Últimas tardes con Marino
Marino Gómez-Santos se paseó por esta provincia ni mucho ni poco, lo justo, del brazo de un Nóbel apuntalado por su bastón.
Fue premio nacional de Literatura con su obra sobre Marañón, albacea testamentario de Ochoa y biógrafo de las batas blancas, de las que se abrochaban por delante –los médicos- y también por detrás –los cirujanos-. Hizo el paseíllo con Baroja, Azorín y González Ruano, también con Umbral, antes que con Domingo Ortega, El Viti o El Cordobés, y durante la mili almorzaba en casa de Delibes cada domingo. Fue kamikaze con la biografía de la reina Victoria Eugenia en tiempos del generalato y al mismo tiempo y por este pelotazo tuvo que tratarse de úlcera su director de “Pueblo”, Emilio Romero. La entrevista a seis páginas de Marino Gómez-Santos en este periódico era el hisopazo para pisar Madrid con el cuello estirado como un marqués, el podio de lo mundano y lo divino en el mismo cajón, el salvoconducto para girar la puerta de una Academia y el testamento del que presumirían los nietos del entrevistado con la firma de este notario.
Marino se bebió el jarabe que le recetó don Gregorio recién llegado a Madrid y que decía en el prospecto: “¡Usted no se mueve de aquí!” Y se quedó, de modesto hotel primero y de buena casa después, a distancia suficiente de la jet que entonces era otra cosa más aristocrática, para observarla en perspectiva.
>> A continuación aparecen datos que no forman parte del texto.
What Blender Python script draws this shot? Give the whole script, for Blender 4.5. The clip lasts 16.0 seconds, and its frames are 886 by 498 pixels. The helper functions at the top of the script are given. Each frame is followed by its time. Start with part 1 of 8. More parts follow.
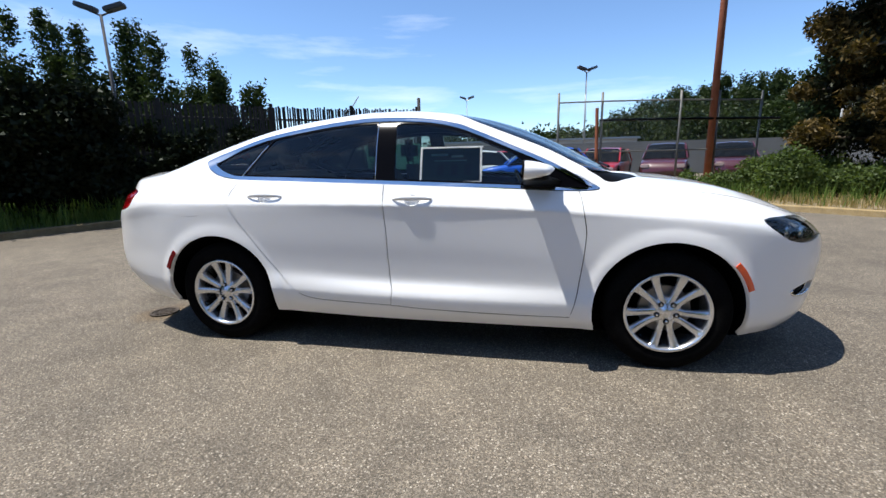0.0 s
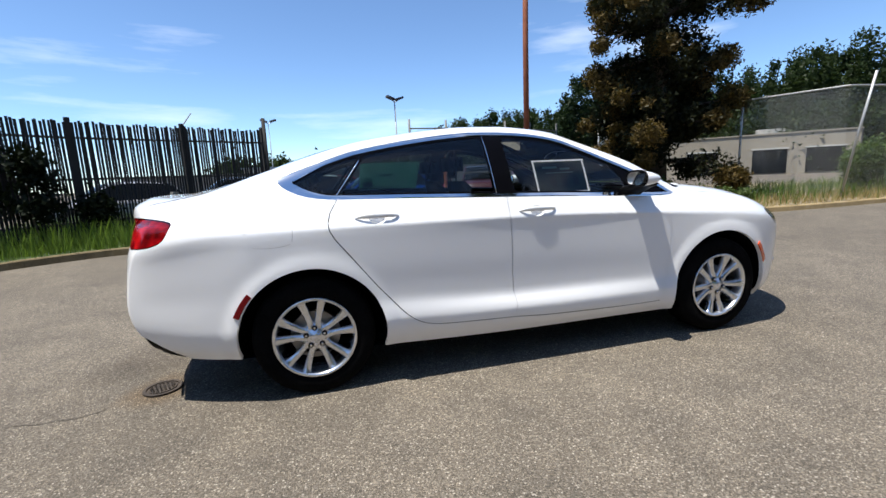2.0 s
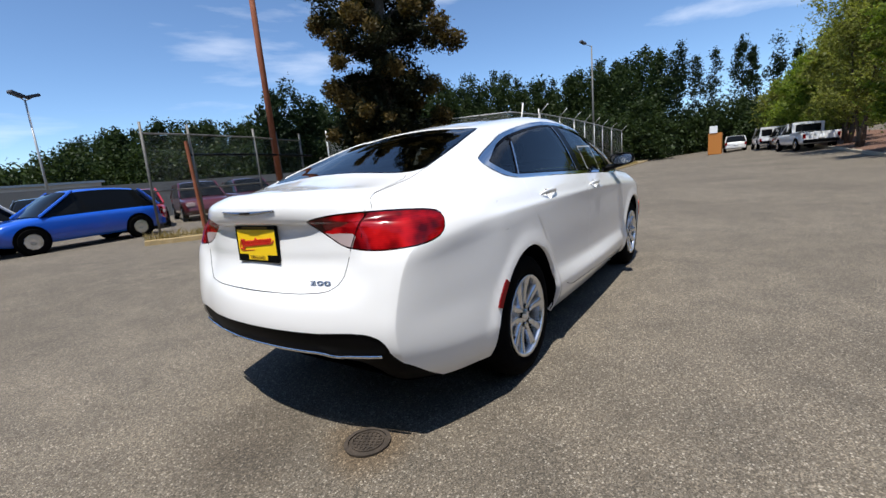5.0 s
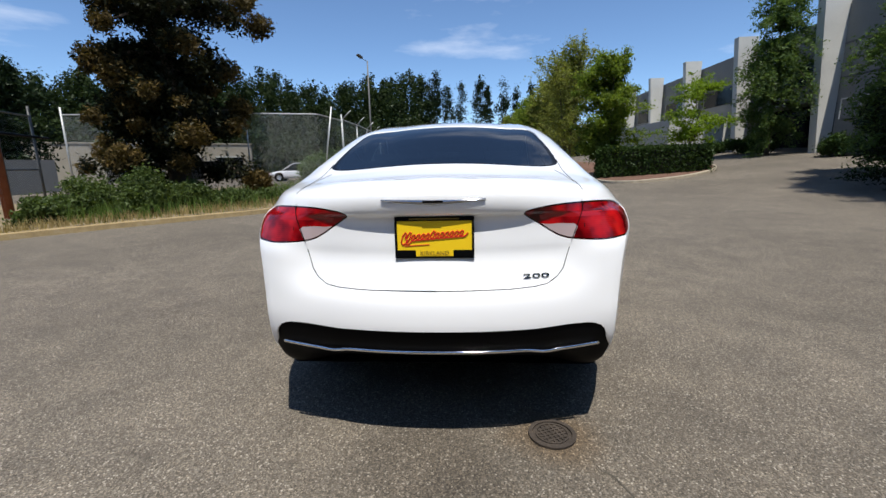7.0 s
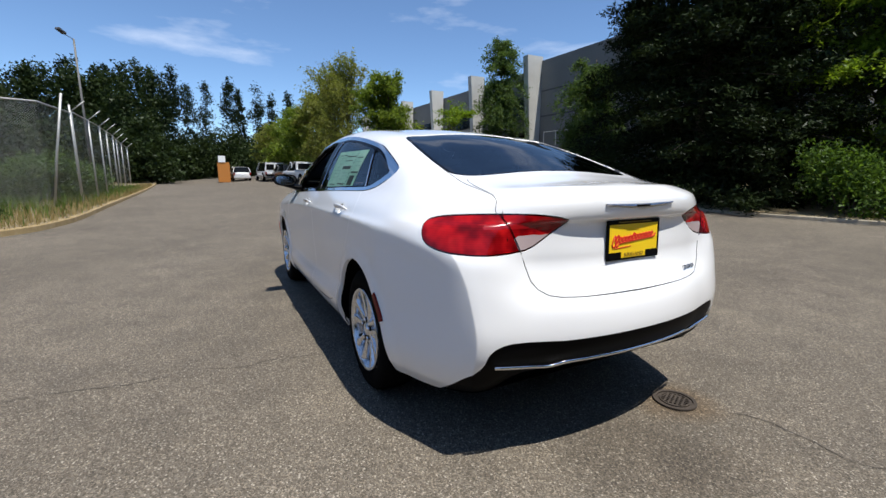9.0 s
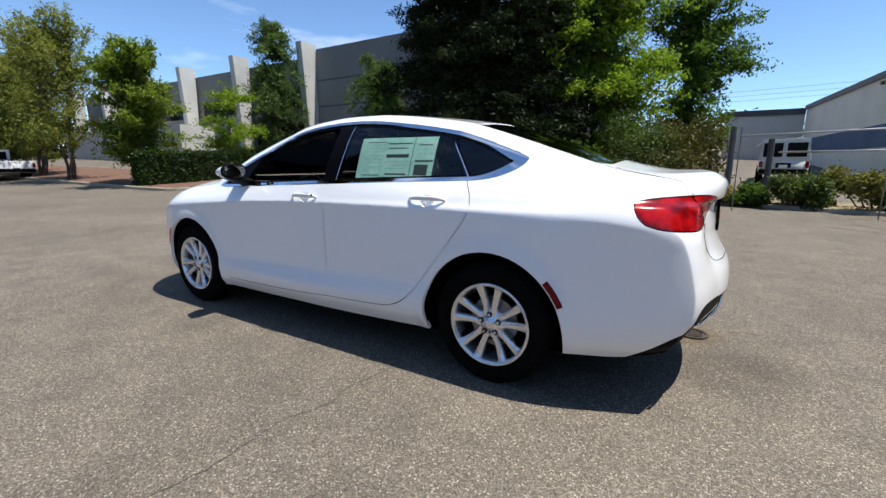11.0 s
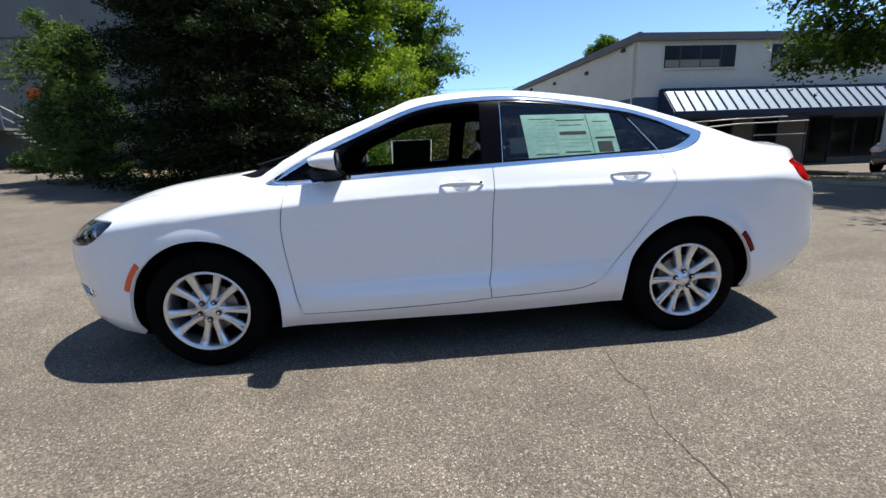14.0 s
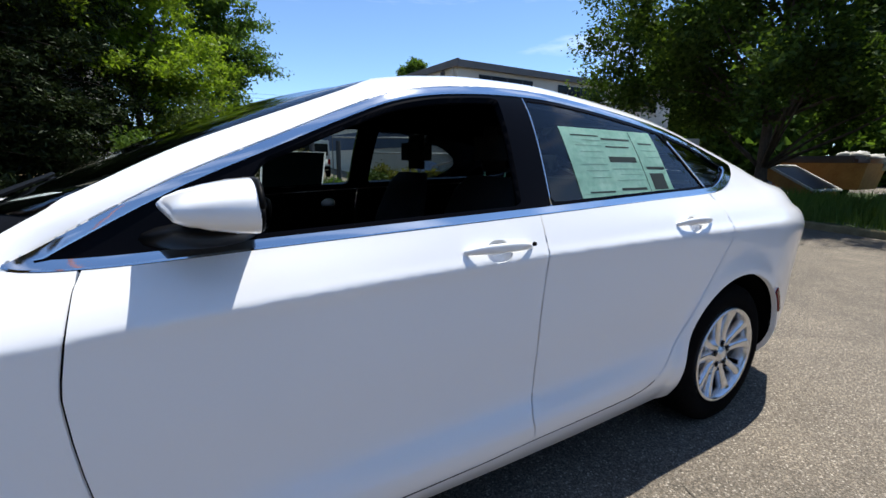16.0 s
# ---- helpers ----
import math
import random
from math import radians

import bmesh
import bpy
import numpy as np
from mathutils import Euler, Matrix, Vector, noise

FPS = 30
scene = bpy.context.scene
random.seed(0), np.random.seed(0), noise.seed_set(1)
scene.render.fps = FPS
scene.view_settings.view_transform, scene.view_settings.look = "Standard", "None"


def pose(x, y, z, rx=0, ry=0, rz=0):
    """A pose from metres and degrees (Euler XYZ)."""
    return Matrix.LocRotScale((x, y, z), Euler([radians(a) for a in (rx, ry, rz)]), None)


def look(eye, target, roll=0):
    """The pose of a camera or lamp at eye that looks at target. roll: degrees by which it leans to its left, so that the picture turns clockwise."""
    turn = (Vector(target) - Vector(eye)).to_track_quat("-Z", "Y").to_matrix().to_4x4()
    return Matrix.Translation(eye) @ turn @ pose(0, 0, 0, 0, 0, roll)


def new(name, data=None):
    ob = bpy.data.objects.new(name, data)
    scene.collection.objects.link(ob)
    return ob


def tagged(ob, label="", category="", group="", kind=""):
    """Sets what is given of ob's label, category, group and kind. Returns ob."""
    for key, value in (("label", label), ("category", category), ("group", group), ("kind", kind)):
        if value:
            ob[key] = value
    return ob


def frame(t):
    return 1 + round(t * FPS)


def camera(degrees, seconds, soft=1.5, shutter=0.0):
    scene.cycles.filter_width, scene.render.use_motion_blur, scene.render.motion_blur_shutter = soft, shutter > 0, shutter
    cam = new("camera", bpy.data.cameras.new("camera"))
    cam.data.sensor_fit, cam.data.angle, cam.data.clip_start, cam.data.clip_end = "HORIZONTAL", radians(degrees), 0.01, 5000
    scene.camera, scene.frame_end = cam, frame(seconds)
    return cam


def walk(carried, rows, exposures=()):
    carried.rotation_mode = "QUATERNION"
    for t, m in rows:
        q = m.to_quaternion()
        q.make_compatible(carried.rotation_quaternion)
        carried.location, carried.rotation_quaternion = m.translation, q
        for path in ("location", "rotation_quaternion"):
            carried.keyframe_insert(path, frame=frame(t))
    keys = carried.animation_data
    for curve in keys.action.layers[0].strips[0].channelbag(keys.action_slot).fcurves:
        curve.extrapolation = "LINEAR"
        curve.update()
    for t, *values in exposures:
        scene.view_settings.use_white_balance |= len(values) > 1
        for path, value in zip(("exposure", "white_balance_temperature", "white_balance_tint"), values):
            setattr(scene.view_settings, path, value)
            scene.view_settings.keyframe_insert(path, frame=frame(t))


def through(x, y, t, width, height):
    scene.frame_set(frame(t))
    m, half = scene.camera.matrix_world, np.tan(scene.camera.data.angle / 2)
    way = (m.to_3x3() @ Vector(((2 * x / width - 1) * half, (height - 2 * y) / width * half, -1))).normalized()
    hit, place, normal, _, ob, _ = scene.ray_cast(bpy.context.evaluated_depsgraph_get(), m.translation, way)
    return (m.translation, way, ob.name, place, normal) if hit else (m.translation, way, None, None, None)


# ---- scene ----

Gastó piso de Velázquez en el barrio de Las Ventas, al que llegaban con un hatillo los hijos del hambre y la inteligencia para salir de pobres, bajaba al Gijón y desde fuera veía escritores como peces de colores en ese acuario de las letras y los puñales –valga el pleonasmo-. Amistó con César pese a la advertencia de Cela, y acabó divorciándose de él con la amargura y la grandeza, o sea, reconociendo a día de ayer que fue el más grande periodista que conoció.
Preguntado mil veces por su cerrada amistad con Ochoa acertaba diciendo: “la primavera ha venido, nadie sabe cómo ha sido”. Otra primavera del mismo polen me vino a mí con su amistad, cuando una día no cualquiera acabamos hablando de médicos y también de escritores y de algún torero al que yo no vi por mi pueblo ni por mi televisor, pero que imaginé cómo paseilleaba y desplegaba la franela y al fin montaba a su madre en un Citröen Pato a la vuelta a un pueblo de polvo de Andalucía. Dudaba de mi edad como si yo estuviera charlando con letra gótica pues entre nuestros casi treinta de distancia había demasiados hilos que ya se encargará la desmemoria de cortar. “Tú tienes ruedas y yo no, vente por casa”. Le costaba andar y allí acudí en estas últimas tardes, para escuchar –diálogos exactos de varias páginas y ambiente de Garci- el coro de la historia reciente de los figurantes y las figurantas, desde la generación del 98 hasta hoy.
Marino Gómez-Santos se paseó por esta provincia ni mucho ni poco, lo justo, del brazo de un Nóbel apuntalado por su bastón y a los que recibió la oficialidad en la linde del corredor industrial del río que la cruza. Sabía bien de algunos nativos y habituales como Santo Floro y Juderías, con quienes se encontraba en libros y salones y en fechas más de reyes que de militares. Dejó una biblioteca contundente y honrada, bien cuajada de destellos, buscando con el bisturí el alma del biografiado pero nunca la ingle pues eso era cosa de cada cual, del Rey emérito abajo todos y cada uno. “El único sitio donde no he caído bien ha sido Oviedo”, dijo y me repitió. Hasta en esa arista fue puramente hijo de la Iberia, es decir, en el reconocimiento negado de la aldea como si en el tótem de la plaza de uno hubiera una flecha como la espada del ángel del paraíso. Se acortaban los días cuando echábamos tardes en el diván en las que entraban Baroja, César y Cela, y Marañón, Ochoa y Covián. Estaban pautadas y contadas, eran las últimas tardes con Marino y al lado, en Las Ventas, ya de noche no se movía ni el aire. Un presagio.